Third - FETCH nReturned and LIMIT nReturned is same. I expected that FETCH returns more that limit_size and LIMIT returns exactly limit_size docs but it seems that it’s already applied in FETCH stage.
Did i missed something about how index works?

Thanks for reading.

kevinadi · May 29, 2023, 2:12am

Hi @DongYoung_Lee welcome to the community!

As I understand it, you observe that the limit was enforced in the last part of the explain output, instead of the early part (during the IXSCAN phase). Is this correct?

If yes, then this is expected. When you execute a query with limit, it process the whole result set first, then limit the returned output. It doesn’t limit it at the start, since they will return a different result set.

For example, if I have this collection:

> db.test.find()
[
  { _id: 0, a: 0 },
  { _id: 1, a: 0 },
  { _id: 2, a: 1 },
  { _id: 3, a: 1 },
  { _id: 4, a: 2 },
  { _id: 5, a: 2 }
]

Illustrating using aggregation, if I set $group → $limit:

> db.test.aggregate([ {$group:{_id:'$a', sum:{$sum:1}}}, {$limit:2} ])
[ { _id: 0, sum: 2 }, { _id: 1, sum: 2 } ]

Now if I do $limit → $group:

> db.test.aggregate([ {$limit:2}, {$group:{_id:'$a', sum:{$sum:1}}} ])
[ { _id: 0, sum: 2 } ]

The results are not the same. This is because in the first case, it process the required data (using $group), then limit the output to only 2 documents. In the second case, it limits the input to the $group stage.

Could you post the the different explain plain output you observed here? I suspect the different nReturned value is due to the actual documents in the collection.

I believe this is deliberate. The whole query including the limit is visible to the query engine. If the server FETCH more data and throw them away due to the presence of LIMIT, it does wasted work. It’ll be much better to FETCH what’s only required, especially since FETCH is frequently an expensive process.

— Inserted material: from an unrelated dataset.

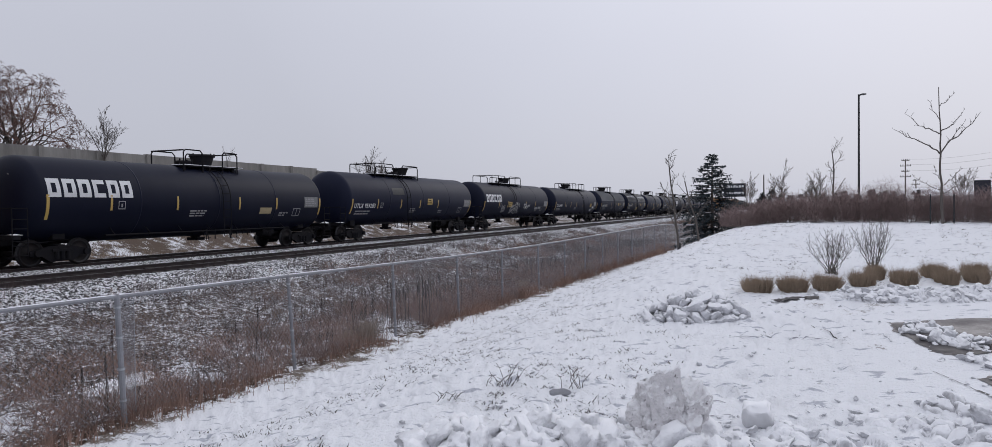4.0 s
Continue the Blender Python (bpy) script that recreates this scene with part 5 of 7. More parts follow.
# ---- chain-link fence ----
def make_fence():
    fe = empty("chain_link_fence", None, "galvanised chain-link fence along the railway ditch", "fence")
    for k, a in enumerate(POSTS):
        x, y = fence_plan(a)
        zt = fence_top(a)
        # posts pushed over a little along the line
        lean = (0.08 if k == 4 else 0.16 if k == 5 else 0.1 if k in (6, 7) else 0.03 * ((k * 37) % 5 - 1))
        lx, ly = FD.x * lean, FD.y * lean
        r = 0.036 if k == 4 else 0.028
        bm = bmesh.new()
        rod(bm, (x + lx, y + ly, zt - 1.85), (x, y, zt - 0.02), r, r, 10)
        rod(bm, (x, y, zt - 0.02), (x, y, zt + 0.03), r * 1.15, r * 0.7, 10)
        po = part("post", bm, POSTGREY, fe)
        for z in (0.12, 0.5, 0.9, 1.3):
            bm = bmesh.new()
            q = z / 1.85
            rod(bm, (x + lx * q, y + ly * q, zt - z), (x + lx * q, y + ly * q, zt - z - 0.025), r + 0.008, r + 0.008, 10)
            part("tie_band", bm, GALV, po)
        # top rail and wire panel of this bay
        if k == len(POSTS) - 1:
            break
        b = POSTS[k + 1]
        x2, y2 = fence_plan(b)
        z2 = fence_top(b)
        bm = bmesh.new()
        rod(bm, (x, y, zt), (x2, y2, z2), 0.026, 0.026, 8)
        rod(bm, (x + (x2 - x) * 0.48, y + (y2 - y) * 0.48, zt + (z2 - zt) * 0.48), (x + (x2 - x) * 0.52, y + (y2 - y) * 0.52, zt + (z2 - zt) * 0.52), 0.025, 0.025, 8)
        rail = part("top_rail", bm, POSTGREY, fe)
        bm = bmesh.new()
        prev, m = None, 14
        for j in range(m + 1):
            f = j / m
            hgt = 0.004 + 0.006 * (0.5 + noise.noise(Vector((k * 3.1 + f * 9, 1.7, 0))))
            if (j * 7 + k * 3) % 23 == 0:
                hgt = 0.002
            px, py, pz = x + (x2 - x) * f, y + (y2 - y) * f, zt + (z2 - zt) * f + 0.021
            ox, oy = FN.x * 0.014, FN.y * 0.014
            cur = [bm.verts.new((px - ox, py - oy, pz)), bm.verts.new((px - ox * 0.5, py - oy * 0.5, pz + hgt)), bm.verts.new((px + ox * 0.5, py + oy * 0.5, pz + hgt)), bm.verts.new((px + ox, py + oy, pz))]
            if prev:
                for i in range(3):
                    bm.faces.new((prev[i], prev[i + 1], cur[i + 1], cur[i]))
            prev = cur
        bmesh.ops.recalc_face_normals(bm, faces=bm.faces)
        part("rail_snow", bm, SNOW, rail, "line of snow on the rail")
        segs = []
        H, W, st = 1.5, b - a, 0.076
        rad = 0.0025 if k < 8 else 0.0028
        m = int((W + H) / st)
        for sgn in (1, -1):
            for j in range(m + 1):
                u0 = j * st - H if sgn > 0 else j * st
                v0 = 0.0
                u1, v1 = u0 + sgn * H, H
                # clip to the bay
                t0, t1 = 0.0, 1.0
                if u1 != u0:
                    ta, tb = (0 - u0) / (u1 - u0), (W - u0) / (u1 - u0)
                    t0, t1 = max(t0, min(ta, tb)), min(t1, max(ta, tb))
                if t1 - t0 < 0.02:
                    continue
                pts = []
                for t in (t0, t1):
                    u, v = (u0 + (u1 - u0) * t) / W, v0 + (v1 - v0) * t
                    pts += [x + (x2 - x) * u + 0.03 * FN.x * -1, y + (y2 - y) * u + 0.03 * FN.y * -1, zt + (z2 - zt) * u - H + v]
                segs.append(pts + [rad, rad])
        sticks("wire_panel", segs, MESHWIRE, fe, "", "stuff")
    # the netting of two rolls laps over beside the terminal post
    x, y = fence_at(6.38, FENCE_P + 0.05)
    zt, segs = fence_top(6.38), []
    for j in range(26):
        z = zt - 0.04 - 0.057 * j
        for sg in (-1, 1):
            segs.append((x - FD.x * 0.09, y - FD.y * 0.09, z - sg * 0.045, x + FD.x * 0.09, y + FD.y * 0.09, z + sg * 0.045, 0.003, 0.003))
            segs.append((x - FD.x * 0.09, y - FD.y * 0.09, z - 0.03 - sg * 0.045, x + FD.x * 0.09, y + FD.y * 0.09, z - 0.03 + sg * 0.045, 0.003, 0.003))
    sticks("lapped_netting", segs, MESHWIRE, fe, "doubled strip of netting beside the post", "stuff")
    bm = bmesh.new()
    rod(bm, (x + FD.x * 0.1, y + FD.y * 0.1, zt - 1.5), (x + FD.x * 0.1, y + FD.y * 0.1, zt - 0.05), 0.006, 0.006, 6)
    part("tension_bar", bm, GALV, fe)
    return fe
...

If you need more information, could you post some example data, and the explain output of the queries you’re trying to do as well?

Best regards
Kevin

DongYoung_Lee · July 18, 2023, 11:28pm

Hi @kevinadi . Thanks for your replying.

In short, i totally misunderstood how mongo works with index and meaning of nReturned explain results.

Answering to myself,
First and Third
Whole stages does work with documents one by one so, ‘limit’ makes not to do wasted work as you said.

Second
@kevinadi was right. It was because of the actual documents’ distribution and misusage of the query not fits with indexes.

Thank you